▶ [DIRECTIONS]:
Pull out exactly the lines from the line containing "Write a Blender" to the line containing "scene.render.fps = FPS", both lines included, with pictures removed from the copy.

▶ [SUPPLIED ENTRIES]:
☆ ☆ ☆
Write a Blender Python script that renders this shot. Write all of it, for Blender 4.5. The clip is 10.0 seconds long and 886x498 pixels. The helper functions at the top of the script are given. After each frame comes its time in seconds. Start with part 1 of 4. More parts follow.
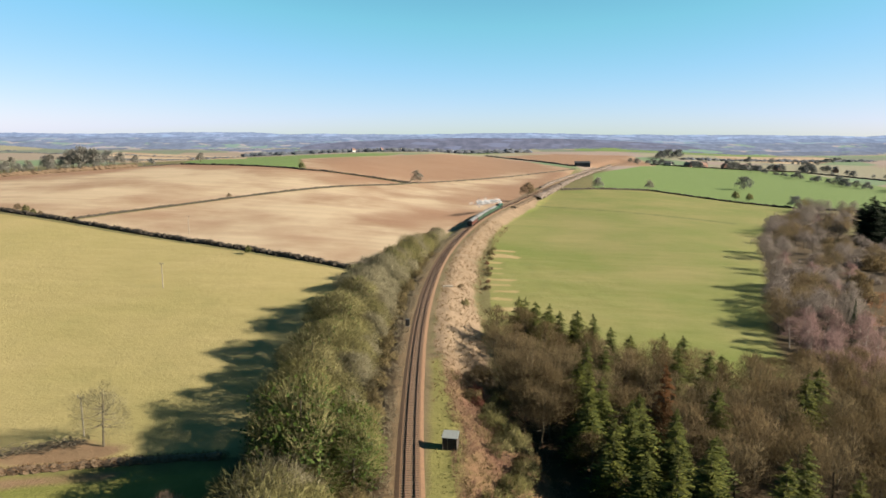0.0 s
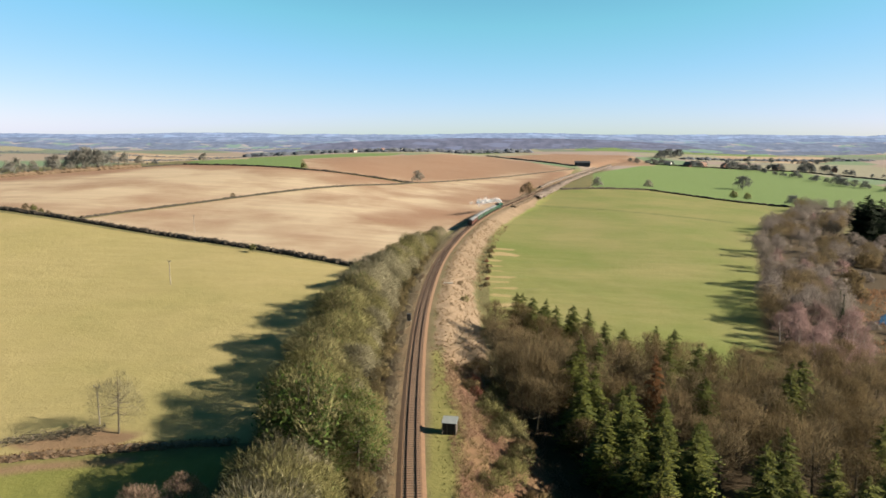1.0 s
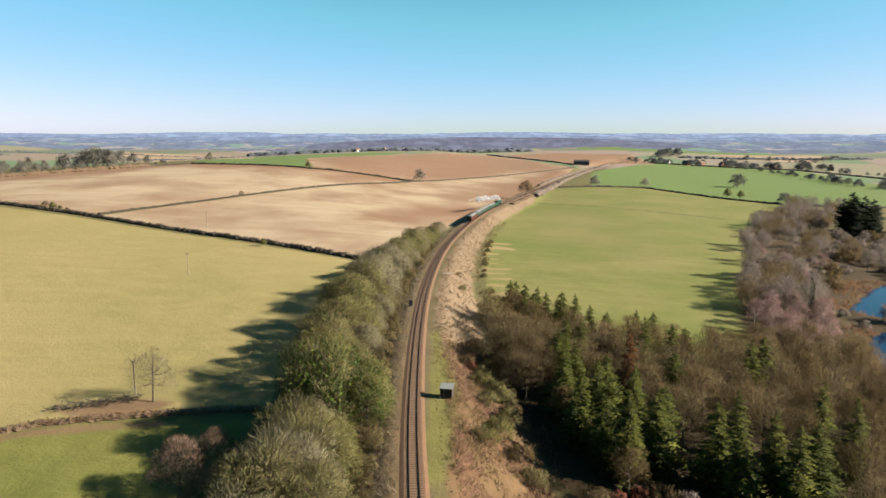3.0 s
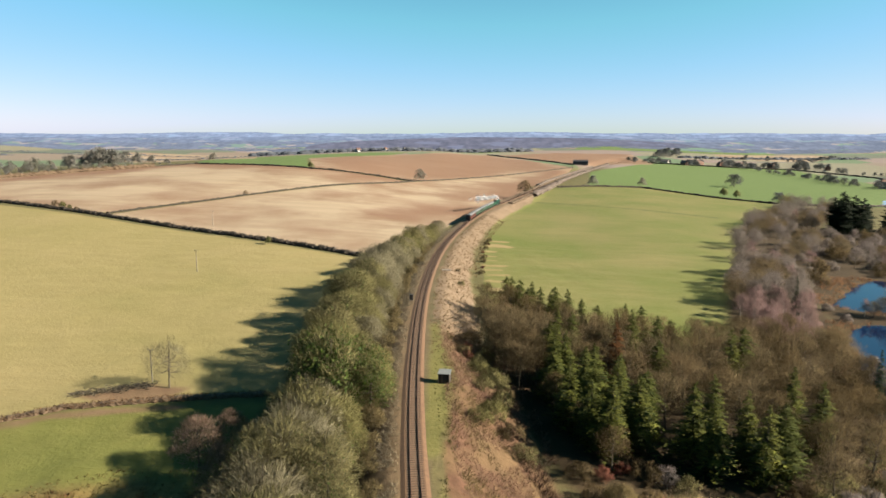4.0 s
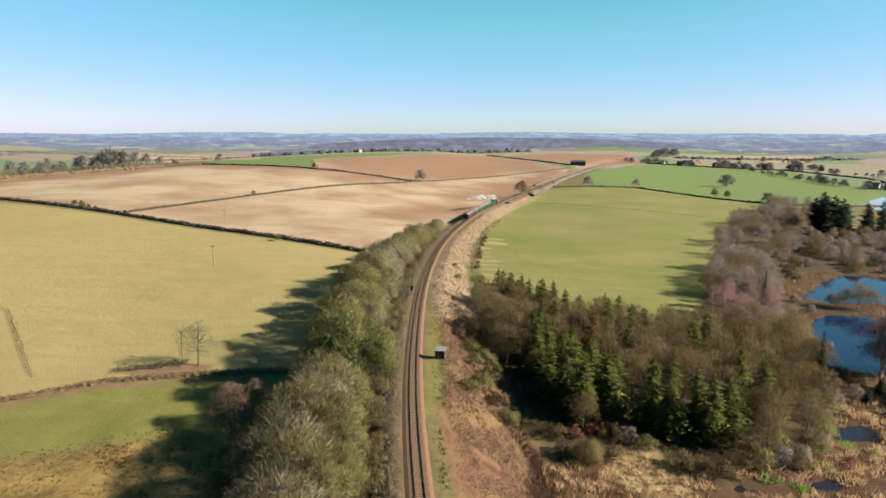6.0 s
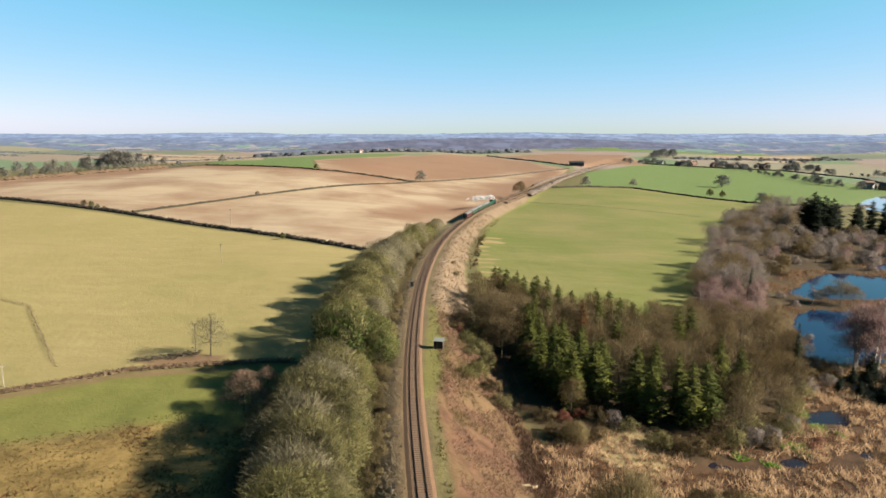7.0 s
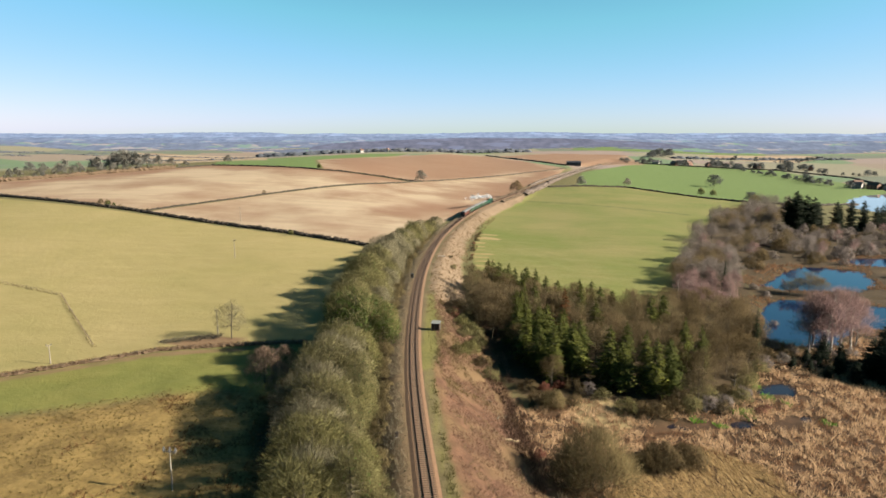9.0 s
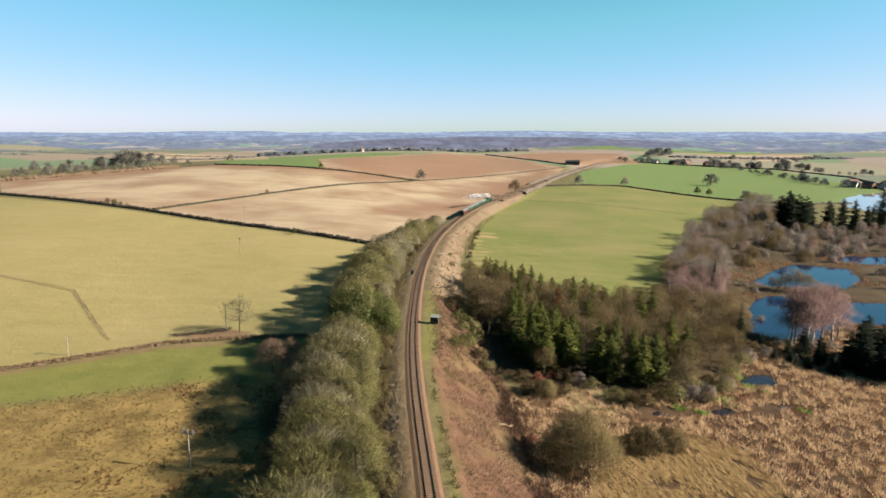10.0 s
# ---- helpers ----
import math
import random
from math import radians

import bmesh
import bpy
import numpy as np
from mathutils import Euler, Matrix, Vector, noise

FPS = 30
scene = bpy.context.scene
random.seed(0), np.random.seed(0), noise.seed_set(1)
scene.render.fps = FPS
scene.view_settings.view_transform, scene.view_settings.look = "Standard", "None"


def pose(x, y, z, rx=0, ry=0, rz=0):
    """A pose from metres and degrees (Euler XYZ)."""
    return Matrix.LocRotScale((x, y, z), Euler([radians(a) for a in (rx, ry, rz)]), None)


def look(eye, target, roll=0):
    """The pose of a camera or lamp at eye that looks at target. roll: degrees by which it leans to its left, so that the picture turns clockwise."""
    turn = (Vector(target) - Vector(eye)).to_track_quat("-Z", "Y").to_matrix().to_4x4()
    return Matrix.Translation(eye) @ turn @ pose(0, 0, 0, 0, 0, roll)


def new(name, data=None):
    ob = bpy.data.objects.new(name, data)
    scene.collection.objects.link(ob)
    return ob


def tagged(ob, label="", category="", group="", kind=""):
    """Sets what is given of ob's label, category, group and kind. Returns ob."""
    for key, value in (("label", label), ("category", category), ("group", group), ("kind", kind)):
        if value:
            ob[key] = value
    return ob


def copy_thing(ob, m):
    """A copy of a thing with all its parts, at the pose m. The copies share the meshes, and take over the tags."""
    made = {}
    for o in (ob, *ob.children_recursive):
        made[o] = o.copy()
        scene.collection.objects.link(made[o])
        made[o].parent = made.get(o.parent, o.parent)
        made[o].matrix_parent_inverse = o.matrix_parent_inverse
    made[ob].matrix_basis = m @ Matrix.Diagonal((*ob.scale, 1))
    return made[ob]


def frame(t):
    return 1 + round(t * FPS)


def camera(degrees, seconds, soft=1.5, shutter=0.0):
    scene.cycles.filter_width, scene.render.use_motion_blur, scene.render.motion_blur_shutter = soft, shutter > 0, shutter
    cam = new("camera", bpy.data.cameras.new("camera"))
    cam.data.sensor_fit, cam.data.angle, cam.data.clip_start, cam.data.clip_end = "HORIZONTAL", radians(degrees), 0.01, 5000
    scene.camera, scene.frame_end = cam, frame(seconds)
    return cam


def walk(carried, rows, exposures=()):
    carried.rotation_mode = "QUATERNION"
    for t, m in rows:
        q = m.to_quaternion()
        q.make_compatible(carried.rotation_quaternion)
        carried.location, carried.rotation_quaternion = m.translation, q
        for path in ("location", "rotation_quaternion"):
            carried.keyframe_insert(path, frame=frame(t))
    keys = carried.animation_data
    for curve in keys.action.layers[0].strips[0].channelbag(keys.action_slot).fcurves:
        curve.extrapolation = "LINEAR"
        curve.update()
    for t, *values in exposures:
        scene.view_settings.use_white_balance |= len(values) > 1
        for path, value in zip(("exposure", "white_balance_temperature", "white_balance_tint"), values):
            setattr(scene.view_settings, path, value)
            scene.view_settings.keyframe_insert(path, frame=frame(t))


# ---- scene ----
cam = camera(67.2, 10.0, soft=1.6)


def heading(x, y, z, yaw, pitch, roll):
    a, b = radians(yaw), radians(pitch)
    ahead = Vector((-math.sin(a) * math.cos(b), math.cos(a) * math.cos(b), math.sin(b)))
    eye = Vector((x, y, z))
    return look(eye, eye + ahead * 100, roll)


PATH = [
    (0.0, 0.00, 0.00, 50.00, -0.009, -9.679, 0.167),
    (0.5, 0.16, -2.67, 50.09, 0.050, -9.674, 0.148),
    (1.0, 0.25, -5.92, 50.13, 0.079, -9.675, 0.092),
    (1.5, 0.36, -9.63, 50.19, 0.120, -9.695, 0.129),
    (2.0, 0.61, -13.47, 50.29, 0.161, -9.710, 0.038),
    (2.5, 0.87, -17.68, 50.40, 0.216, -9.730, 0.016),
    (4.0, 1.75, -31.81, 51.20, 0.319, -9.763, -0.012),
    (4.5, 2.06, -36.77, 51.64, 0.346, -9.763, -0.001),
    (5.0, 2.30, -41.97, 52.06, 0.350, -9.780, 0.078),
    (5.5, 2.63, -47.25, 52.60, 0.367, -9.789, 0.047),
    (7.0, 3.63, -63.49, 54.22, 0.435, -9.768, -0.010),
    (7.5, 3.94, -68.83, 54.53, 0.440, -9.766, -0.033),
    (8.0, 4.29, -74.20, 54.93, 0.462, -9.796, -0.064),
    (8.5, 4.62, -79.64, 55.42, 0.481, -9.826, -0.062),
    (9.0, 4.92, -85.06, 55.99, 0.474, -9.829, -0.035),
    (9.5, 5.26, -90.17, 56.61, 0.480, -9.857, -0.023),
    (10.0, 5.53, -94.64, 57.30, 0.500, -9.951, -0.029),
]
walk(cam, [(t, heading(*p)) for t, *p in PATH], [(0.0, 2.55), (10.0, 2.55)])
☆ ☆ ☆
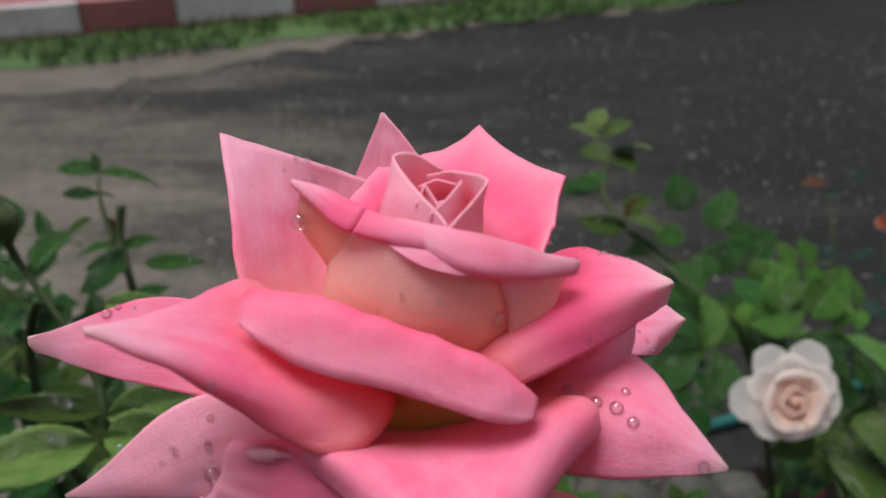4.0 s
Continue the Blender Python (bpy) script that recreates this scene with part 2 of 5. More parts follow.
☆ ☆ ☆
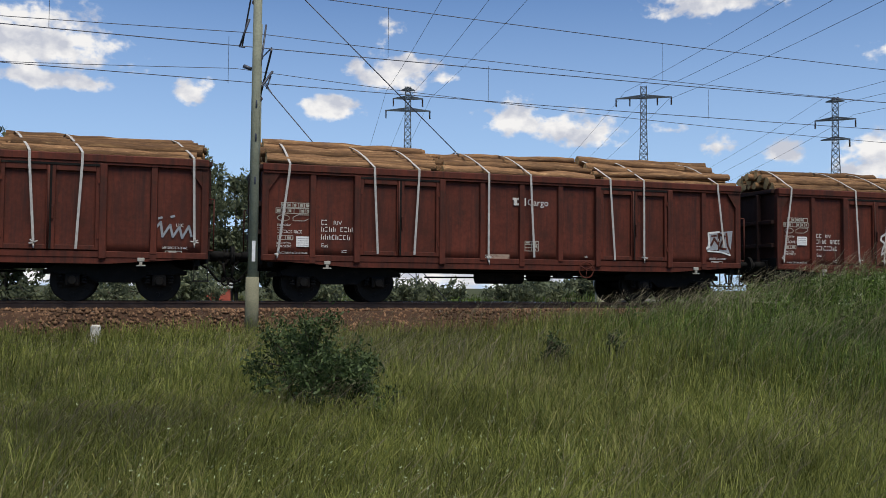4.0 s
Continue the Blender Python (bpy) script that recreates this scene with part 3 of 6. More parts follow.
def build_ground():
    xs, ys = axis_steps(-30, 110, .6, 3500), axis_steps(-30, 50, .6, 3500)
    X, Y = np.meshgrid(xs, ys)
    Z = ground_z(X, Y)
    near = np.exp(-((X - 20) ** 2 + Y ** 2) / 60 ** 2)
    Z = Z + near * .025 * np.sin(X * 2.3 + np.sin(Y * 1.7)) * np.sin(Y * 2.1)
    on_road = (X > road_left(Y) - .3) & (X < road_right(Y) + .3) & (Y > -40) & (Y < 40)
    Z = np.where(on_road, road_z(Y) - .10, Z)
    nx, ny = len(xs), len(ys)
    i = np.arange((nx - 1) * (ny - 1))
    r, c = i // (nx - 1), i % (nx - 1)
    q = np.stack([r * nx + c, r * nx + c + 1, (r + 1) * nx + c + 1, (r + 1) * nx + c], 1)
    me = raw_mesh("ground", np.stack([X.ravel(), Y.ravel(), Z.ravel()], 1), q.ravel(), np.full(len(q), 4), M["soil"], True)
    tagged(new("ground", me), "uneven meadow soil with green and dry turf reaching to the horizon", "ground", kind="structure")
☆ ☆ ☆
▶ [SOLVED PROBLEM]:
Write a Blender Python script that renders this shot. Write all of it, for Blender 4.5. The clip is 10.0 seconds long and 886x498 pixels. The helper functions at the top of the script are given. After each frame comes its time in seconds. Start with part 1 of 4. More parts follow.
0.0 s
1.0 s
3.0 s
4.0 s
6.0 s
7.0 s
9.0 s
10.0 s
# ---- helpers ----
import math
import random
from math import radians

import bmesh
import bpy
import numpy as np
from mathutils import Euler, Matrix, Vector, noise

FPS = 30
scene = bpy.context.scene
random.seed(0), np.random.seed(0), noise.seed_set(1)
scene.render.fps = FPS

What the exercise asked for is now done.